When Sula returned to Medallion, she came back the same person as the one who left. She was still running from her problems and her past. Sula put Eva into a nursing home because Eva brought back memories of how Sula watched her own mother die. Once again Sula ran away fro her past trying to change the future. A little after, when Nel asked Sula why Eva was put in a nursing home, Sula lied to Nel saying: “I’m scared Nellie. That’s why…”(100) She once again turned her face away from her past and lied to herself and her best friend about what really happened.
Sula’s best friend and the other protagonist of Sula was Nel Wright. Nel was the exact opposite of Sula. Nel had a light skin color, almost like the color of sand; in contrast, Sula’s skin was dark like the rich earth. Nel was the picture of innocence and purity; Sula had a birthmark in the shape of a rose over one of her eyes, giving an impression of something mysterious. Nel was a calm and constant person, while Sula could and would flare up with emotion. However, the two friends shared the fact that they both ran from their problems.
In 1927 when Nel married Jude Greene, she did not marry out of love. Nel married Jude because she thought it was the proper social thing to do, to accept a marriage proposal. Just as her mother had taught her, Nel wants to settle down and gain the respect that comes with marriage. “She seemed receptive but hardly anxious” (82). It was a sad reason to get married. She wanted to run from her mother’s restrictions into her own life. Nel like Sula began to run from her problems. Ten years later when Sula returned to The Bottom, she slept with Jude.
Jude ashamed of what he did left Nel and their three children on a one-way ticket to Detroit. Nel wished that she could express the pain she felt, but all that she could think of was the way women cried at Chicken Little’s funeral, and how she wanted to cry like that also. “Nel waited, Waited for the oldest cry. A scream not for others, not in sympathy for a burnt child, or a dead father, but a deeply personal cry for one’s own pain. A loud strident: “Why me? ” She waited. (108) Nel ran away from her emotions because she wanted to deal with them the way most people deal with them, by crying.
She did not want to face her own personal emotions and her own private way of dealing with Jude’s departure and the loss of her best friend. Although Helene Wright was not a protagonist in the novel, she like Sula and Nel ran away from her problems and her past. Helene married a distant cousin of hers and moved out of the racist South to a more accepting town of Medallion, Ohio. She also ran from the South to forget the life she lived there.
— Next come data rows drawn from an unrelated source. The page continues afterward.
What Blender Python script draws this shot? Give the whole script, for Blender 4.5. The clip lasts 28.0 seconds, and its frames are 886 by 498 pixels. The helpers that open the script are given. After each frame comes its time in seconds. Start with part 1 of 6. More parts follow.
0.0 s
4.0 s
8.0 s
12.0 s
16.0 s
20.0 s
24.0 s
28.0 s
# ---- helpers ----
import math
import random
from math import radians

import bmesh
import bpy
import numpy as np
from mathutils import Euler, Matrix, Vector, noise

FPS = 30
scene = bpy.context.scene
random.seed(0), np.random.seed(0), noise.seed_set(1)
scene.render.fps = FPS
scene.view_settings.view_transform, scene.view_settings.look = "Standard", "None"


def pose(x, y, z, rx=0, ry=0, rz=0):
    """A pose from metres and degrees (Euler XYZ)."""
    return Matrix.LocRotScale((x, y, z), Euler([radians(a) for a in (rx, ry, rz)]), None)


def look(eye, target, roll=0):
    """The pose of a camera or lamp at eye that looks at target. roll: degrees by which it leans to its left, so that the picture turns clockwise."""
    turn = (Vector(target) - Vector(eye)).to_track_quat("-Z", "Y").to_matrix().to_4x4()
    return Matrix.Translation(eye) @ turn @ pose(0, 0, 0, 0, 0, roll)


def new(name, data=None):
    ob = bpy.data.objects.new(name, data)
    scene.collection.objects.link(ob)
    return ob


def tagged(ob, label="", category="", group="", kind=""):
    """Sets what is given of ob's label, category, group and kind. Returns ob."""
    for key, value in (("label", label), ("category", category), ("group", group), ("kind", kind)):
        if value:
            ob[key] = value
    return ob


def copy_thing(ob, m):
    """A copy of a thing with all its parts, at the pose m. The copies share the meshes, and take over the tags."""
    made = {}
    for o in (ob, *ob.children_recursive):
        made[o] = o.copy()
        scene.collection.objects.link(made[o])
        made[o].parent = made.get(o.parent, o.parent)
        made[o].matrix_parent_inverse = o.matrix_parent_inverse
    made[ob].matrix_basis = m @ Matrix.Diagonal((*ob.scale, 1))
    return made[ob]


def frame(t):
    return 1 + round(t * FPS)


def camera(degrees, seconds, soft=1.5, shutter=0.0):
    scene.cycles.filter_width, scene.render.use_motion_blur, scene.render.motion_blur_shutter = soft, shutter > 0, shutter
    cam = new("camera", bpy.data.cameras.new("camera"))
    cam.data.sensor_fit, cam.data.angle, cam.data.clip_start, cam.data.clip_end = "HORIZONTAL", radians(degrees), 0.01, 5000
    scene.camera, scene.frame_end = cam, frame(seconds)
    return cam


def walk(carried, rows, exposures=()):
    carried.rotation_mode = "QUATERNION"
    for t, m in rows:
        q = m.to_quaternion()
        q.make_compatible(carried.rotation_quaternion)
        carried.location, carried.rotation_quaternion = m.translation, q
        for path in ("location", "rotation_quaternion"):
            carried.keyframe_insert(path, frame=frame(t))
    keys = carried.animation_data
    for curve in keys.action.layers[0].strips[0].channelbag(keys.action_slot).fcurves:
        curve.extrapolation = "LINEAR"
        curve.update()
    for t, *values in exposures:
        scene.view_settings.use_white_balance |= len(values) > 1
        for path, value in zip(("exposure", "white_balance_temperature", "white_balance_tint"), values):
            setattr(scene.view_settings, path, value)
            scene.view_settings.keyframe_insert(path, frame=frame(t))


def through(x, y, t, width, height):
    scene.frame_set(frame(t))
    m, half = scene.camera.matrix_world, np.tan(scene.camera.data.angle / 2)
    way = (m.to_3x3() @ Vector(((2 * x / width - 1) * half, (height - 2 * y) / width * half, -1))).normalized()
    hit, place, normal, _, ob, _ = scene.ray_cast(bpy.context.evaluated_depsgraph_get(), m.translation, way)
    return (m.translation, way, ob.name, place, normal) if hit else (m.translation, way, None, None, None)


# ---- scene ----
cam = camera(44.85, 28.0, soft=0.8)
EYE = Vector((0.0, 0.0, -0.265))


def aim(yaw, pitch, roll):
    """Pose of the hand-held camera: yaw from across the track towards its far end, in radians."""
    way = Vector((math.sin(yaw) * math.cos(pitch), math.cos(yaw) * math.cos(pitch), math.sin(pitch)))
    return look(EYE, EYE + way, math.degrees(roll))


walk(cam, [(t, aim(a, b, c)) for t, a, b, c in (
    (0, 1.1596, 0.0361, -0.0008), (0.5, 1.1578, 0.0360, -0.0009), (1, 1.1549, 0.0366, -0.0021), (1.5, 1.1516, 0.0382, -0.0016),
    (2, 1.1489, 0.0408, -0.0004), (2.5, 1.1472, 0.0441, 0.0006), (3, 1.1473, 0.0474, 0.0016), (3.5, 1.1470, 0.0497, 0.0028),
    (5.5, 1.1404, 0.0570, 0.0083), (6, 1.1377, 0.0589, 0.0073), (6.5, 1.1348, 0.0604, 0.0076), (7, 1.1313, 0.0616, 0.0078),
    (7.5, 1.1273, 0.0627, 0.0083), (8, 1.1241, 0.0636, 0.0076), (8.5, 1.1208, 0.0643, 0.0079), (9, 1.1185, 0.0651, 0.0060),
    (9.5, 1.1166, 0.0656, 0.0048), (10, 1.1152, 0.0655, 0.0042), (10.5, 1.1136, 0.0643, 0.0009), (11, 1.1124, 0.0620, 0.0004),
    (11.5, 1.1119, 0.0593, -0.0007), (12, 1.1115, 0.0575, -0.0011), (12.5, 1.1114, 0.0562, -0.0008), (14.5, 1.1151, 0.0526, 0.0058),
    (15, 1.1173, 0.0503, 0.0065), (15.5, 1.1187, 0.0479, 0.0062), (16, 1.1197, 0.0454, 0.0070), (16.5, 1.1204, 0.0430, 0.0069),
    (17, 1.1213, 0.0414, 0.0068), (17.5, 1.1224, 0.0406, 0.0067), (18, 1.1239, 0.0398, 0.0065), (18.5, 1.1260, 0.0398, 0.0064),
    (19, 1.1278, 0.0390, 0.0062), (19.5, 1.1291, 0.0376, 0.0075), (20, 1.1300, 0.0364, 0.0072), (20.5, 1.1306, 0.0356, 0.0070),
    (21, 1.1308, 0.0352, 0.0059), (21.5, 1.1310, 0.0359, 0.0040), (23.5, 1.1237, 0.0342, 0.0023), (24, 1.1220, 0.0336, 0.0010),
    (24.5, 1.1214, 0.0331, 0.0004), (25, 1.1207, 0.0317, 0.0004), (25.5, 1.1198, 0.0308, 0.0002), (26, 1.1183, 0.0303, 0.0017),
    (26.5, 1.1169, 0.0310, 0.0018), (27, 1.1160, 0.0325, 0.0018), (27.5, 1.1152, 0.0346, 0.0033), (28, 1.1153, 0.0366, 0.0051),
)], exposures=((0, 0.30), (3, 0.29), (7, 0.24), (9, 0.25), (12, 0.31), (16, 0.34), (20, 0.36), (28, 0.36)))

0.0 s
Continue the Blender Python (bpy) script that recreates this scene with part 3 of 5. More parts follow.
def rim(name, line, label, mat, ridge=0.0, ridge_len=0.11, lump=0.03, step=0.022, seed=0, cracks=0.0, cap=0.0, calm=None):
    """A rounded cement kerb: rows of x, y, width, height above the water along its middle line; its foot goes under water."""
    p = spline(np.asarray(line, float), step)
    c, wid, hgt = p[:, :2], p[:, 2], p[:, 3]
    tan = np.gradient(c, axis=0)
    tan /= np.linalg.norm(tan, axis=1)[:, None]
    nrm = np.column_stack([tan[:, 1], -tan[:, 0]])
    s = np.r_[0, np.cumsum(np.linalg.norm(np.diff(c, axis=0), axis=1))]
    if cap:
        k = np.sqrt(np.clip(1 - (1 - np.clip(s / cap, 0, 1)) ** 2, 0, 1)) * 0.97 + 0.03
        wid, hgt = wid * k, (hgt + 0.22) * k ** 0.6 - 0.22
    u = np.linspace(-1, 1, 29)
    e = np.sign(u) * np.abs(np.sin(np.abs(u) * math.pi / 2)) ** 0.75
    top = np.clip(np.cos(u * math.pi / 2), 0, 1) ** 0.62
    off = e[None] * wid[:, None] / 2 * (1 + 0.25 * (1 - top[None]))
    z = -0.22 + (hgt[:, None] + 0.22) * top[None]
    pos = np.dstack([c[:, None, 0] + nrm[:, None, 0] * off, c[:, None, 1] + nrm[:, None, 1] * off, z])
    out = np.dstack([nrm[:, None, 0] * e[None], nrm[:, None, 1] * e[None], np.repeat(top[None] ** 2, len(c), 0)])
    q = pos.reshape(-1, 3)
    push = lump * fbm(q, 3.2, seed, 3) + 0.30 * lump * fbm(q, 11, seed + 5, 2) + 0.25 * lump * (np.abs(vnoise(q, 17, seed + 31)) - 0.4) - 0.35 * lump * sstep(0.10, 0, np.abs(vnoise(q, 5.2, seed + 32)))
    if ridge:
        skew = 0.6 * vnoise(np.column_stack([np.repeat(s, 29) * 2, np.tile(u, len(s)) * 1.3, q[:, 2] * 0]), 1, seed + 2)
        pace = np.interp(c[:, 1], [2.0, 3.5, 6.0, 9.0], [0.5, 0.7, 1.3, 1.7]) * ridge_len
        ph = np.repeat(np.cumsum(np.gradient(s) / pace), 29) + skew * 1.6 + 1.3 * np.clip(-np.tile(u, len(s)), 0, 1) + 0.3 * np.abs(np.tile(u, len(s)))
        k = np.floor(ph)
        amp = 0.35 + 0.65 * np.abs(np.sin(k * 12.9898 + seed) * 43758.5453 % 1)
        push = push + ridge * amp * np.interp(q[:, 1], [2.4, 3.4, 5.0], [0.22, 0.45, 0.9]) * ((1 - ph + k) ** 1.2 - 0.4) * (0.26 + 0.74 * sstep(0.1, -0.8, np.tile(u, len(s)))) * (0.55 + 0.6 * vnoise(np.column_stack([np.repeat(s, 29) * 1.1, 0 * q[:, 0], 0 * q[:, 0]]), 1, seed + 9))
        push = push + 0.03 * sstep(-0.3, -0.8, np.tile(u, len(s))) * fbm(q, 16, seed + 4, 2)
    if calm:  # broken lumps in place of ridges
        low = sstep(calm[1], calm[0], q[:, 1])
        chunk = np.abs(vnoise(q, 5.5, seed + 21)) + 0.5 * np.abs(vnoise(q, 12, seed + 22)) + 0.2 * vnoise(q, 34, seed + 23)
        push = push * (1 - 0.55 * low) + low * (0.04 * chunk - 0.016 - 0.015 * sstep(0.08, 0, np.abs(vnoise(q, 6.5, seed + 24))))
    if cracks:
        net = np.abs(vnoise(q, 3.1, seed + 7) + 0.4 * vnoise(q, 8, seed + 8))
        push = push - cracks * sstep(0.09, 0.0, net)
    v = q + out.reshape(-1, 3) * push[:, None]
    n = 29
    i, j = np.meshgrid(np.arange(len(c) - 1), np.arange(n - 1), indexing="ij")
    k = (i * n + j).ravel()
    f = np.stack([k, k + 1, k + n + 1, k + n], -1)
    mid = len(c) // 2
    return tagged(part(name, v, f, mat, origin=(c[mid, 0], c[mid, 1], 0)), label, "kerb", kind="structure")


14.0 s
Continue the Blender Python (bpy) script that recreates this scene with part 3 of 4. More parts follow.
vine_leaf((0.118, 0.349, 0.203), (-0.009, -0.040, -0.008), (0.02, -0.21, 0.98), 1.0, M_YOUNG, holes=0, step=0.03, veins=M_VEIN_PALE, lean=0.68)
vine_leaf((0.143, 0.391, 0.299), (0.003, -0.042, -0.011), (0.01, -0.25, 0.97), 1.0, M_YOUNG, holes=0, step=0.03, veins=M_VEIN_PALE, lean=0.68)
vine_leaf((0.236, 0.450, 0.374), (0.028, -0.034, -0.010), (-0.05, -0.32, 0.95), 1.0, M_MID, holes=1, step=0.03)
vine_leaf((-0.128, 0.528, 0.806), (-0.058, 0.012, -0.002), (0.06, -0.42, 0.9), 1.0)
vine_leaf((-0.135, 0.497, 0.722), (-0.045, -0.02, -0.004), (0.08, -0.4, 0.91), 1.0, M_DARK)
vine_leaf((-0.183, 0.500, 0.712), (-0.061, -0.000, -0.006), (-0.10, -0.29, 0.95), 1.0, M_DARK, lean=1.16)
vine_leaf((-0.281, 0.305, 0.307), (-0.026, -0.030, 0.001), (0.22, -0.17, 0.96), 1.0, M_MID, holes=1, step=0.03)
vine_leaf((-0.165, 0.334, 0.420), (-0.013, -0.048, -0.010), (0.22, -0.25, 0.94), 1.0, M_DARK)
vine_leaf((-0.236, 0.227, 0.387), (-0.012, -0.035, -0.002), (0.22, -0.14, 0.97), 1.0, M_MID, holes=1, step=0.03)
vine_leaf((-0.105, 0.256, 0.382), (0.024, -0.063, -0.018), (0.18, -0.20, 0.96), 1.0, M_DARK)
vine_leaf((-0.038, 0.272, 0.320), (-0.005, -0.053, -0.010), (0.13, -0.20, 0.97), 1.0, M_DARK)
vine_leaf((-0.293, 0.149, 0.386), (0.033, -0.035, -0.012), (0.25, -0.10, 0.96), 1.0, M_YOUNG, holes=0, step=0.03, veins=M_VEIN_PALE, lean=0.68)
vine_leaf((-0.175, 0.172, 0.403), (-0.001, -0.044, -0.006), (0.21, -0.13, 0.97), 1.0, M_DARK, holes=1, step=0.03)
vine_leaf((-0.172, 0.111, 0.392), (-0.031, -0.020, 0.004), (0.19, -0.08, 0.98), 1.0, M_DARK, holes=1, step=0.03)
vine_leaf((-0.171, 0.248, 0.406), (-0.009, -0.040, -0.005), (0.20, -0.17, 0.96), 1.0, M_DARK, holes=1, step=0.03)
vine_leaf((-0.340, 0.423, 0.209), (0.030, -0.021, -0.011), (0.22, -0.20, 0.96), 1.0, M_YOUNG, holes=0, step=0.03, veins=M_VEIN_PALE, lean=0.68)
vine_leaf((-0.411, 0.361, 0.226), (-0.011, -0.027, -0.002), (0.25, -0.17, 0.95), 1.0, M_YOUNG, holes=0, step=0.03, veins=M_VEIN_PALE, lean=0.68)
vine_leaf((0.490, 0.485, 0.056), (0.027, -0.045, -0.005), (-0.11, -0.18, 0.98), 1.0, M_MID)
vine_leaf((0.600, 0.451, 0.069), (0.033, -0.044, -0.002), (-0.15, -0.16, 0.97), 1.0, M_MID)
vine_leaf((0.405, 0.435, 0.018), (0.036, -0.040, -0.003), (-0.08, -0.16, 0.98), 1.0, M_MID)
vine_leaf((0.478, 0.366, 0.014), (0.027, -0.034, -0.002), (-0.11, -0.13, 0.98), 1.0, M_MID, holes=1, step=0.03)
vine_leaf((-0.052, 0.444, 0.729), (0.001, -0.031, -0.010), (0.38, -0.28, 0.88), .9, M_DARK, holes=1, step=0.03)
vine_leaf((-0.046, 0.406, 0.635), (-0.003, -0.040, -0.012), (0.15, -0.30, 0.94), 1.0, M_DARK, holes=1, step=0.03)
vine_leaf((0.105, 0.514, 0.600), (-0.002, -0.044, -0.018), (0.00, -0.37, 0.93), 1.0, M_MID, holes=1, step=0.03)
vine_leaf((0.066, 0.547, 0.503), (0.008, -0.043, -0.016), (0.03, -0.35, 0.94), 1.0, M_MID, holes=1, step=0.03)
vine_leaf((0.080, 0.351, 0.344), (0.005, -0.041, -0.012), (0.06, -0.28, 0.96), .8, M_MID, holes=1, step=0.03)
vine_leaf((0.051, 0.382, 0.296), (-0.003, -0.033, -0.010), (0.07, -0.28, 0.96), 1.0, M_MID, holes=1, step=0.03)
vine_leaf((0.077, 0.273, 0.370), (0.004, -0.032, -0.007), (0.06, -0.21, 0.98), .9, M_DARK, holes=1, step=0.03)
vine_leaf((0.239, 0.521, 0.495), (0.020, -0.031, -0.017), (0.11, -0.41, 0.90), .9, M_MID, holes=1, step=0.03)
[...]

Being raised by her grandmother because her mother was a prostitute who was incapable of raising a child.
When Helene got notice to come to Louisiana because her grandmother was sick
“She did not want to go, but she could not ignore the silent plea of the woman who had rescued her. “(19).
Helene did not want to go because she would once again have face her past in the racist streets of Louisiana. For her trip Helene sewed herself an elegant dress hoping that it would ease some tension of the fact that she was black. It was almost as if Helene was trying to hide the fact that she was black. Although Sula, Nel, and Helene were all running from their past, it finally caught up to them.
Sula as much as she did not like her other, became like her by becoming the town whore and sleeping around with the married men of Medallion. Nel who throughout the novel tried to break the social conscience shell her mother put her in, wound up worrying what the town would think of her. Helene Wright went back to Louisiana and was forced to look her mother in the eyes. By running away from their past and their emotions they were forced to encounter them in much more difficult situations than if they were to have faced their feelings head on.